In recent years, Amazon has pushed hard for the U.S. government to pass legislation, requiring it to collect sales tax from buyers in all states. Doing so, the company says will benefit local economies and provide for much needed services to each state.
However in requiring each internet business owner to collect state sales taxes from out-of-state buyers could mean the financial ruin of small online business owners, according to the grassroots organization eMainStreet Alliance. Big companies, like Walmart and Amazon, can afford to do so but small businesses could be wiped out because they will be unable to compete with the big online discount stores.
In addition, if federal law is passed to collect states taxes, Amazon will not be required to pay any back taxes it already owes to each state. And that essentially is the motivation behind Amazon’s hard sell to get this legislation passed.
Big businesses can afford to pay our state representatives to enact “loopholes” that will eventually require them to not pay any taxes due; a benefit that small businesses cannot afford to lobby for.
Just last year, Amazon came to a temporary agreement in California to avoid paying back-taxes it already owes and deter a million dollar lawsuit brought on by the State of California. The company essentially promised to open distribution centers there, opening jobs for Californians in an effort to avoid paying current and back taxes. Through lobbying efforts in the State’s capitol, Amazon walked away scot-free.
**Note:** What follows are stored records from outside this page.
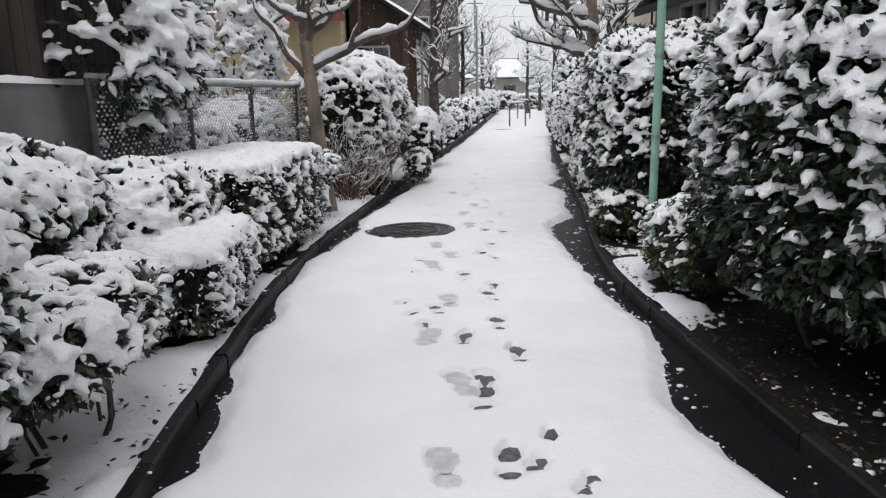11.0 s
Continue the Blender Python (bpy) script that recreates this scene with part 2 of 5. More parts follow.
def bend(y):
    """The path runs straight, then swings to the right."""
    y = np.asarray(y, float)
    return 0.195 * 0.9 * np.log1p(np.exp((y - 16.5) / 0.9))


def wide(y):
    """How far the right kerb strays from the left one's line: flared at the start, closer until the bend, wider at the far end."""
    y = np.asarray(y, float)
    k = np.clip((y - 16) / 4, 0, 1)
    near_end = 0.13 * 0.3 * np.log1p(np.exp(np.clip((4.0 - y) / 0.3, -40, 40)))
    return 0.05 * np.log1p(np.exp(np.minimum(y - 29, 60))) - 0.18 * (1 - k * k * (3 - 2 * k)) + near_end


KERB_L, KERB_R = -1.42, 1.39
EDGE_RIGHT = [(-2, 1.3), (1.9, 1.5), (2.25, 1.5), (2.6, 1.4), (2.83, 1.28), (3.06, 1.14), (3.5, 1.15), (4.0, 1.22), (5.6, 1.2), (6.1, 1.11), (6.8, 1.22), (7.7, 1.11), (9, 1.06), (11, 1.06),
              (12, 1.05), (12.9, 1.1), (13.15, 0.93), (13.4, 0.86), (13.7, 0.83), (14.0, 0.87), (14.3, 0.98), (14.6, 1.1), (15.1, 1.17), (16.6, 1.16), (17.4, 1.2),
              (18.2, 1.31), (18.8, 1.44), (19.3, 1.77), (20.4, 1.97), (21, 2.16), (22.2, 2.16), (23, 2.55), (26, 3.1), (30.5, 4.1), (34.4, 5.05), (38.2, 5.95), (51.8, 9.2), (80, 15.2)]
EDGE_LEFT = [(-2, -1.1), (2.9, -1.05), (4, -1.22), (5.1, -1.29), (6.5, -1.28), (7.3, -1.2), (8.1, -1.26), (9.5, -1.40), (13.4, -1.36),
             (13.6, -1.28), (14.7, -1.32), (16.1, -1.28), (16.9, -1.27), (17.4, -1.16), (18.1, -0.98), (18.9, -0.82), (19.3, -0.79),
             (20.3, -0.54), (21.6, -0.22), (23.9, 0.3), (26, 0.5), (33, 2.0), (80, 11.1)]
PRINTS = [(2.47, 0.67), (3.03, 0.39), (3.65, 0.32), (4.29, 0.01), (4.89, -0.09), (5.44, -0.3), (6.08, -0.19), (6.68, -0.33), (7.35, -0.14),
          (8.12, -0.21), (8.75, -0.14), (9.2, -0.31), (9.8, -0.05), (10.42, -0.15), (11.06, 0.03), (11.64, -0.06), (12.27, 0.1),
          (12.78, -0.17), (13.45, -0.01), (14.07, -0.03), (14.64, 0.25), (15.2, 0.22), (15.84, 0.27), (16.43, 0.14), (16.97, 0.51),
          (17.58, 0.54), (18.18, 0.76), (18.78, 0.7), (19.26, 0.94), (19.82, 0.79), (20.42, 0.9), (21.0, 0.68), (21.65, 0.92),
          (22.3, 0.95), (23.0, 1.25), (23.7, 1.2), (24.4, 1.5)]
OLD_PRINTS = [(2.83, -0.09), (3.61, -0.08), (4.26, -0.24), (5.0, -0.35), (6.73, -0.17), (7.41, -0.36), (9.0, -0.1), (11.26, -0.16), (11.97, -0.29),
              (13.44, -0.28), (14.25, -0.12), (14.98, -0.24), (15.74, -0.05), (16.86, -0.1), (17.2, 0.1), (17.64, 0.0), (18.67, 0.45),
              (19.44, 0.47), (20.11, 0.69), (21.3, 0.5)]
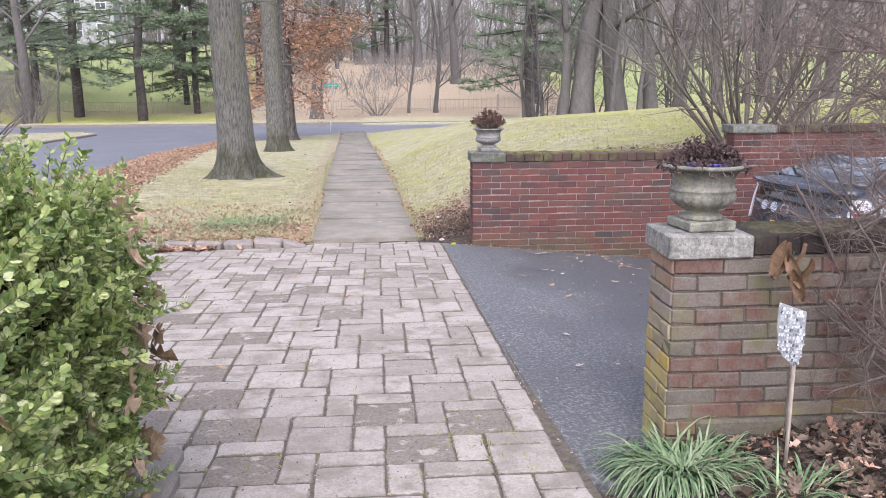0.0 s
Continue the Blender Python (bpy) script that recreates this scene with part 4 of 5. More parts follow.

In an article published by The Seattle Times last year, it writes:
“We found that the company is a virtual no-show in the civic life of Seattle, contributing to nonprofits and charities a tiny fraction of what other big corporations give. In the political world, the company's hardball efforts to fend off collecting sales taxes — a key advantage over brick-and-mortar stores — has ignited a backlash in several states. In the publishing world, smaller companies have begun to publicly criticize Amazon's bullying tactics. And in some of its warehouses around the country, Amazon is drawing fire for harsh conditions endured by workers.”
Amazon recently purchased the Washington Post in an effort to stave off criticism about the company, though publicly they’re saying otherwise. CEO, Jeff Bezos, assures that his business is books not news, but the news organization’s acquisition is already in Amazon’s corner.
“The bill was Amazon’s top concern, accounting for nearly as many visits to lawmakers as electronic privacy, skilled-worker visas and all other issues combined. In addition, political-action committees of Amazon, eBay and similar businesses collectively are among the biggest sources of campaign donations to House Judiciary Committee members this year.” (Albuquerque Journal)
When an organization like Amazon “lobbies” for or against legislation, they are there to bribe our representatives in the form of unaccounted monetary donations, trips and other “gifts” and amenities. One must wonder how much did Amazon pay U.S. Senator Dick Durbin and fellow Democratic Rep. Suzan DelBene, a House Judiciary Committee member and a co-sponsor of the bill, to push this bill through?